Türkçe'nin gelişimine baktığımızda ilk önce Göktürk alfabesi kullandıkları görülmektedir, bu dönemde kullanılan Türkçe öz Türkçe'dir ve günümüzde okunduğunda hemen hemen anlaşılır kelimeler ve yapı barındırır. Daha sonra Uygur alfabesine geçiş olsa da fonetik ve vokabüler olarak öz Türkçe'den fazla uzaklaşılmamıştır. 9. yüzyıldan itibaren ise Arap alfabesi kullanılmaya başlanmış ve dilde Farsça ve Arapça'nın büyük etkileri görülmeye başlamıştır. 13. Yüzyıla gelindiğinde, bu Arap abecesi kullanılarak oluşmuş dili Türk boyları tarafından kullanılan ortak bir iletişim aracı olarak kullanılmıştır. 14. yüzyıldan itibaren ise Türkçe'nin bu hali üzerine düzenlemeler ve eklemeler yapılarak Osmanlıca ismi altında Arapça ve Farsça'nın daha baskın biçimde görüldüğü ve halkın konuştuğu öz Türkçe'den oldukça ağır ve ağdalı bir dil oluşmuştur. 18. yüzyıldan sonra dilde Fransızca'nın etkileri de yoğun biçimde hissedilmeye başlamıştır.
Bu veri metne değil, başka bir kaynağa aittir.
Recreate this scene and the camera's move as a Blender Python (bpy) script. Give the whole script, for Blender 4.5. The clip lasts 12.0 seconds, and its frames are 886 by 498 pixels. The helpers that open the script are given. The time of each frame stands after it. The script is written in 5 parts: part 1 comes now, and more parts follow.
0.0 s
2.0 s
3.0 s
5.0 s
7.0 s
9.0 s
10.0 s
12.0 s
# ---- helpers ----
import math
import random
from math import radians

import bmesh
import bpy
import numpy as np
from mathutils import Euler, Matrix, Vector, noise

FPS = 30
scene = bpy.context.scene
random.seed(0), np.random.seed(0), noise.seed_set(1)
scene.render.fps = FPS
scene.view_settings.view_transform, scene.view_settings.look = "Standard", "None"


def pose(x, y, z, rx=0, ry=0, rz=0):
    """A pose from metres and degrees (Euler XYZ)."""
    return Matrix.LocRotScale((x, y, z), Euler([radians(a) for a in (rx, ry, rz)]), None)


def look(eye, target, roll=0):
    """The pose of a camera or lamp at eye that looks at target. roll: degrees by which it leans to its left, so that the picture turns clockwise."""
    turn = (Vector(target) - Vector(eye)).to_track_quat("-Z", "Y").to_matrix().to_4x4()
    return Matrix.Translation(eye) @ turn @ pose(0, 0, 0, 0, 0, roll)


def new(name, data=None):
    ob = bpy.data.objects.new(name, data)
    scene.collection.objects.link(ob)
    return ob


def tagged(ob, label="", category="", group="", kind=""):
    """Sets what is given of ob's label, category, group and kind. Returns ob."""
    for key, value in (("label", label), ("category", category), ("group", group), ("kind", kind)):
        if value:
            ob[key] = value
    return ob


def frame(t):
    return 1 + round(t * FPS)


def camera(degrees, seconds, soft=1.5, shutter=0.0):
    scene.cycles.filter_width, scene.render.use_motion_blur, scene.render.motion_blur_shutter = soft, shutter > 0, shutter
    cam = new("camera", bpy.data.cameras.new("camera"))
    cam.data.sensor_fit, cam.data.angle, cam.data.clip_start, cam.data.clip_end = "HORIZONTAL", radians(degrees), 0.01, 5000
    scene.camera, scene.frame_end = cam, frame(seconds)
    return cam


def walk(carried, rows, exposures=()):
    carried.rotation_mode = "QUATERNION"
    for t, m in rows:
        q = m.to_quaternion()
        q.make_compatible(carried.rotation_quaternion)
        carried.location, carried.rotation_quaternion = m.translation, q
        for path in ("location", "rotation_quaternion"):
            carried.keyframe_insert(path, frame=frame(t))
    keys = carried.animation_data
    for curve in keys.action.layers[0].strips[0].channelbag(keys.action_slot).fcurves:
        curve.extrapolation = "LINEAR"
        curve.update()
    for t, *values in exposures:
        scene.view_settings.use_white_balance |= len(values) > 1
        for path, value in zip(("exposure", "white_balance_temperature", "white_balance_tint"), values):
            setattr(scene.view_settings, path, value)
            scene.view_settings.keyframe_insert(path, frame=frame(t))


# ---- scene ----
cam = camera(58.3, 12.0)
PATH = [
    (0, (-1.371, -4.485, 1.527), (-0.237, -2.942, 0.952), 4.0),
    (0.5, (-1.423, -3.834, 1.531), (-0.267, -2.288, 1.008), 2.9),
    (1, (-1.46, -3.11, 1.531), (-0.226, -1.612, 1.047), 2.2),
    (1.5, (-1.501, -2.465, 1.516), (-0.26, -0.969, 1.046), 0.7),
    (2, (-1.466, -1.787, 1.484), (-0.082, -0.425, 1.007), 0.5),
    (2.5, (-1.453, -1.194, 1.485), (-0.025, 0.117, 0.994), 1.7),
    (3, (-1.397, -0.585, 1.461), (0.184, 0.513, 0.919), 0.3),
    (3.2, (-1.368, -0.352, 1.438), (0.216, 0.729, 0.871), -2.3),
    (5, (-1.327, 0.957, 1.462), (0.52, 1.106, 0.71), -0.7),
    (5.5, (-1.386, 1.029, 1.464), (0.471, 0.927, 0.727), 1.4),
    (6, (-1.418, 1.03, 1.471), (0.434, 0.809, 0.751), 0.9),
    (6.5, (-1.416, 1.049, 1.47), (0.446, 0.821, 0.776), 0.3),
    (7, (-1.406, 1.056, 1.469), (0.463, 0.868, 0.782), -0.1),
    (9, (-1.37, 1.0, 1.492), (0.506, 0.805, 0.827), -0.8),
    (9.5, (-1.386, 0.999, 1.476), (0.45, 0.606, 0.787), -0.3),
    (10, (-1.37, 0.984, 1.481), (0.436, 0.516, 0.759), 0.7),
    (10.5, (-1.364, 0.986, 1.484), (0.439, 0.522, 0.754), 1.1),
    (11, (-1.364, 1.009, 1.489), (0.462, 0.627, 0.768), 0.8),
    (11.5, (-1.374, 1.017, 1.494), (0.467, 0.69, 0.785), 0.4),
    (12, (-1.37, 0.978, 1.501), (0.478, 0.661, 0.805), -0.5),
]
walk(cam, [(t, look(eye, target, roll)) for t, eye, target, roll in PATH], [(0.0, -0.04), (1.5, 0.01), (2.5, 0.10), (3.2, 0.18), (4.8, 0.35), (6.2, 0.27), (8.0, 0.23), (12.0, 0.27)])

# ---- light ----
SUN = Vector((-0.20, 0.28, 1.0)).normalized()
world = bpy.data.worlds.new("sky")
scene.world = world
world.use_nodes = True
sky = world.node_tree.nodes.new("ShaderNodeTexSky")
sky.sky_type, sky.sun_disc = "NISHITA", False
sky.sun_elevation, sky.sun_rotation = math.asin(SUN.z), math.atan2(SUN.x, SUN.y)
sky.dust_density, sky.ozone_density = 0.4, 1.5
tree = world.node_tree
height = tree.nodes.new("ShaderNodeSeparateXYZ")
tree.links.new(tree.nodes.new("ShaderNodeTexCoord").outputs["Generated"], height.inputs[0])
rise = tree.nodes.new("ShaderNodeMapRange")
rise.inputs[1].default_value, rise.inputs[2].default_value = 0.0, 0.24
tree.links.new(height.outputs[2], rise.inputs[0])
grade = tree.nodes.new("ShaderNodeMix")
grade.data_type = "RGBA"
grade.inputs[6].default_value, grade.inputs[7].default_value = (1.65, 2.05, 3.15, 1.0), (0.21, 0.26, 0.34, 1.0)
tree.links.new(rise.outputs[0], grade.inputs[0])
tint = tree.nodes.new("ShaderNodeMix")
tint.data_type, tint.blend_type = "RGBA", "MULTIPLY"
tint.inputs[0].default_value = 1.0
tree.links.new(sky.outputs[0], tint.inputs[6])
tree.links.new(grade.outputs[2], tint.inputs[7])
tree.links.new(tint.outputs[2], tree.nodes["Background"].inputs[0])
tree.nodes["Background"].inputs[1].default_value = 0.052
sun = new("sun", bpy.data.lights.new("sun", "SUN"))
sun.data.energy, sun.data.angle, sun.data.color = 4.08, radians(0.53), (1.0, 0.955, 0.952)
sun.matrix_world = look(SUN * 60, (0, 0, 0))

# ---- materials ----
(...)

Cumhuriyet'in kuruluşundan 4 ve 9 yıl sonra yapılan iki harf devriminden sonra Latin alfabesi kullanılmaya başlanmış ve dilde çok büyük sadeleştirilmelere gidilmiştir.
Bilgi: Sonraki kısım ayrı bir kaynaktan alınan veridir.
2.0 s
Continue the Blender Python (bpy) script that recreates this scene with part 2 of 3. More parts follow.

Türkler tarih boyunca dünyanın birçok çeşitli bölgelerinde yaşamışlar ve çeşitli kültürlerle kaynaşmaları sebebi ile dilde çok fazla yabancı "sözcük alışverişleri" olmuştur. Bu da dilde kelime açısından büyük zenginleşmeye neden olmuştur. Büyük Türkçe Sözlük'te atasözü, deyim, terim ve isim olmak üzere yaklaşık 650 bin söz mevcuttur. Bunların %14 kadarı yabancı dilden Türkçe'ye geçmiş sözcüklerdir, Türkçe'den diğer dillere geçen sözcük sayısı ise azımsanamayacak kadar çoktur. İstatistiksel olarak Sırpça dilinde 8995, Bulgarca dilinde 3490, Yunanca dilinde 2984, Farsça dilinde 2969, Arnavutça dilinde 2622, Rumence dilinde 2780, Rusça dilinde 2476, Arapça dilinde 1990, Macarca dilinde 1982, Ukraynaca dilinde 800, İngilizce dilinde 470 adet Türkçe'den türemiş sözcük bulunmaktadır. Çince 289, Çekçe 248, Urduca 227, Almanca 166, İtalyanca 146 ve Fince 115 tane Türkçe sözcük barındırmaktadır.
Ülkemizde Türkçe’nin tarihsel gelişimini, gramer yapısını, kurallarını, diğer dillerle olan bağlantısını, Türk edebiyatının tarihi ve bugünkü durumunu öğrenmek için fakültelerin Türk Dili ve Edebiyatı bölümlerinde lisans eğitimi alınabilir. Türk Dili ve Edebiyatı Bölümü mezunları, Türkolog unvanı alırlar, bu unvan ile kütüphanelerde, arşivlerde, Kültür Bakanlığı'nda, TRT kurulunda görev alabilirler. Editörlük, öğretmenlik veya yükseköğretim kurumlarında okutman olarak çalışabilirler. Ülkemizde yaklaşık 50 adet Türk Dili ve Edebiyatı bölümü mevcuttur, Boğaziçi Üniversitesi, Hacettepe Üniversitesi, İstanbul Üniversitesi, Ankara Üniversitesi Türk Dili ve Edebiyatı bölümlerini barındıran üniversitelerden birkaçıdır.